Problem requirements: Repeat exactly the lines from the one containing "for curve in" through the one containing "scene.view_settings.keyframe_insert(path, frame=frame(t))", both lines included, please, without any other lines.

Dataset extract:
————
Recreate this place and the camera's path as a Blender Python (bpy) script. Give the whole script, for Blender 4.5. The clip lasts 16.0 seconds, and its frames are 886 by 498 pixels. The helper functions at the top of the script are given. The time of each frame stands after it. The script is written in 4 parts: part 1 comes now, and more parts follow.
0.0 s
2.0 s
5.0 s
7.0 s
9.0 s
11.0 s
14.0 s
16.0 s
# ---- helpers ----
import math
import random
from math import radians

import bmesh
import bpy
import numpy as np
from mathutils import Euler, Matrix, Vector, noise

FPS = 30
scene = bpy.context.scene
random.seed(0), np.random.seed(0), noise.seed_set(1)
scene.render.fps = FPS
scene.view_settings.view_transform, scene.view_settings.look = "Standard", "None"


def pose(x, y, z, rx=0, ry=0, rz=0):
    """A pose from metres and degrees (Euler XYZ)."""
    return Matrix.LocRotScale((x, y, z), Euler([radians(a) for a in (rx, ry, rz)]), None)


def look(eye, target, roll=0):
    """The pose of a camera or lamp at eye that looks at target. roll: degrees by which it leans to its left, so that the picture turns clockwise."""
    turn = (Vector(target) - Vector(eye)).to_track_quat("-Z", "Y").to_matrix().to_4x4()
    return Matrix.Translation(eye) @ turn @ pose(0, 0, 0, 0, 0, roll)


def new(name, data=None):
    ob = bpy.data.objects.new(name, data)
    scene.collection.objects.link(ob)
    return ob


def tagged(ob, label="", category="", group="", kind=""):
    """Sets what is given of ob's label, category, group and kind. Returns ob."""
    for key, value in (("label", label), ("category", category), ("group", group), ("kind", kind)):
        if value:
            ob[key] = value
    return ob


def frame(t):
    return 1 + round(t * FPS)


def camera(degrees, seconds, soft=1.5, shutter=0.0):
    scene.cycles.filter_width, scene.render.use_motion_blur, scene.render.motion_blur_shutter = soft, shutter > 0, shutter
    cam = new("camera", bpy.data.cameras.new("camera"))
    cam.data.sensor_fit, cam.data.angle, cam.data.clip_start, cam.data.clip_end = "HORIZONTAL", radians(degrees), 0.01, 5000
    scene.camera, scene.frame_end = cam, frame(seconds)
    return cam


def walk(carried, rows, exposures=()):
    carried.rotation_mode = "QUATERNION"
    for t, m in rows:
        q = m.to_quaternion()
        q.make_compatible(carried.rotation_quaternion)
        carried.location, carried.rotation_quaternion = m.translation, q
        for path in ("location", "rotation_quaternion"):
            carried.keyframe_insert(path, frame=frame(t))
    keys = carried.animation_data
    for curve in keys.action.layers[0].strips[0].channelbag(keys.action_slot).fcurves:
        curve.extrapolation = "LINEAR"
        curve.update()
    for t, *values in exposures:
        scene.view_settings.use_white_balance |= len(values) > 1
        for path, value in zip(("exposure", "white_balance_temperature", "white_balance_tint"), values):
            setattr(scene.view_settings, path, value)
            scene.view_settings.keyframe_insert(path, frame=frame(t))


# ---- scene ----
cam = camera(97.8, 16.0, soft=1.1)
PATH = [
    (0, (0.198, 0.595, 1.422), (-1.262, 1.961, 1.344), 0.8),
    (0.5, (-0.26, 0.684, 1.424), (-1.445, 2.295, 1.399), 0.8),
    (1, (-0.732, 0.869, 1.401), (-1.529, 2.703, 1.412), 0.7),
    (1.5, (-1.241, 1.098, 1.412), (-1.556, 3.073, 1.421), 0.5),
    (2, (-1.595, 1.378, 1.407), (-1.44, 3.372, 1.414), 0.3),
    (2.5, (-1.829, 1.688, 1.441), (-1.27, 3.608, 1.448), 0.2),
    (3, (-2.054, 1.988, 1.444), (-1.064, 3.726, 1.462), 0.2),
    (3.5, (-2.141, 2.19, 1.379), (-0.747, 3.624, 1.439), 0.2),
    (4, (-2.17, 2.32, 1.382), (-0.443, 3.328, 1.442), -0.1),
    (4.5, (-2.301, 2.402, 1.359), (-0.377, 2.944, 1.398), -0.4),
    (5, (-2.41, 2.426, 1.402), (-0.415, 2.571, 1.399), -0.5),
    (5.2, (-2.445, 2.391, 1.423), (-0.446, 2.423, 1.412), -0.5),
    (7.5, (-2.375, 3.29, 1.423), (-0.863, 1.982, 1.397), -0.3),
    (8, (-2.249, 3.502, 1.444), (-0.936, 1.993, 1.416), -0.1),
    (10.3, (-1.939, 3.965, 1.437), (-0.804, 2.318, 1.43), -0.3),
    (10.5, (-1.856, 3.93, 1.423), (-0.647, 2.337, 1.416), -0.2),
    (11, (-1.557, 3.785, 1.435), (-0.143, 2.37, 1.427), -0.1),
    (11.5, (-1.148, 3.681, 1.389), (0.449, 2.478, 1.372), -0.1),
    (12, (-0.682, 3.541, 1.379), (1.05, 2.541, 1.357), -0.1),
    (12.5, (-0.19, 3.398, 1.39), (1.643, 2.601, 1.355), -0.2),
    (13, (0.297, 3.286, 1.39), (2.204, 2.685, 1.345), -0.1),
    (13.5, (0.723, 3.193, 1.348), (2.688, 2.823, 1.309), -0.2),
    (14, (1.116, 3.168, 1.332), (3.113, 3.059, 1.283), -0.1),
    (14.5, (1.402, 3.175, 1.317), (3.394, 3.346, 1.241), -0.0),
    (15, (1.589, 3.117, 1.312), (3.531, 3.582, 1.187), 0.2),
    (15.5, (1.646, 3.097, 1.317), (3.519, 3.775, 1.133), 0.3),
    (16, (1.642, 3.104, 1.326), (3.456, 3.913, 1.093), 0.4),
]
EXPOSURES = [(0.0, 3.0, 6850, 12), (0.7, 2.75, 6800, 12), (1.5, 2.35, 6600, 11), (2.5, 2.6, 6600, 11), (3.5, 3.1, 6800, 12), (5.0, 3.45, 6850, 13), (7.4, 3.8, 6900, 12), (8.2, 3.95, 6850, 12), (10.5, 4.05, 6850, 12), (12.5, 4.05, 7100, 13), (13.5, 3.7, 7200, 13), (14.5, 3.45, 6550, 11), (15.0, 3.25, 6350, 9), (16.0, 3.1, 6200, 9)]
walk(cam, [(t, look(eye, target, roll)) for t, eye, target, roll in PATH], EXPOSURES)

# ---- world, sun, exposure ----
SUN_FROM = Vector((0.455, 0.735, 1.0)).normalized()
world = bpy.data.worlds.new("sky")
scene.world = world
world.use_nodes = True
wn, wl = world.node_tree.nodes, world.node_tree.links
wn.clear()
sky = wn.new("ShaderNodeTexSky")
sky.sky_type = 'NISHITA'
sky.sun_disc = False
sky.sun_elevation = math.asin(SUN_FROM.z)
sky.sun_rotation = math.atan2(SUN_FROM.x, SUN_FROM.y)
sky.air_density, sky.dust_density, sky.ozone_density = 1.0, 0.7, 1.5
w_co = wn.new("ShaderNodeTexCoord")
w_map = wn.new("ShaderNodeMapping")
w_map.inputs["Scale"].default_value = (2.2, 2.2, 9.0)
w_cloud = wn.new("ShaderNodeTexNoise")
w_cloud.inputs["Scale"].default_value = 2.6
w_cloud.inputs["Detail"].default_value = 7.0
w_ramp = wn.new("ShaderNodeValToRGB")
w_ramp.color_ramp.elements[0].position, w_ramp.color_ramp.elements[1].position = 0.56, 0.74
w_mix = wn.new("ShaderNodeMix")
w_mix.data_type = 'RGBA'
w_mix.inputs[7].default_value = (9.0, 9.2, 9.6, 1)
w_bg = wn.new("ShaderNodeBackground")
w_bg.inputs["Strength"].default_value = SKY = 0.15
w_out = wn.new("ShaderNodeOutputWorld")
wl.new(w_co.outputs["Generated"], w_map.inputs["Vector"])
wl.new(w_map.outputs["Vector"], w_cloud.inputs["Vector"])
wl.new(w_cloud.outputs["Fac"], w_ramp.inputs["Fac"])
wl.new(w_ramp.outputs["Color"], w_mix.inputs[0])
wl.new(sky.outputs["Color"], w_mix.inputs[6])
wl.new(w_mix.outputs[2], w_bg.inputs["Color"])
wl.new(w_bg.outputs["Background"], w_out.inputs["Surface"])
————
Result of the exercise:
    for curve in keys.action.layers[0].strips[0].channelbag(keys.action_slot).fcurves:
        curve.extrapolation = "LINEAR"
        curve.update()
    for t, *values in exposures:
        scene.view_settings.use_white_balance |= len(values) > 1
        for path, value in zip(("exposure", "white_balance_temperature", "white_balance_tint"), values):
            setattr(scene.view_settings, path, value)
            scene.view_settings.keyframe_insert(path, frame=frame(t))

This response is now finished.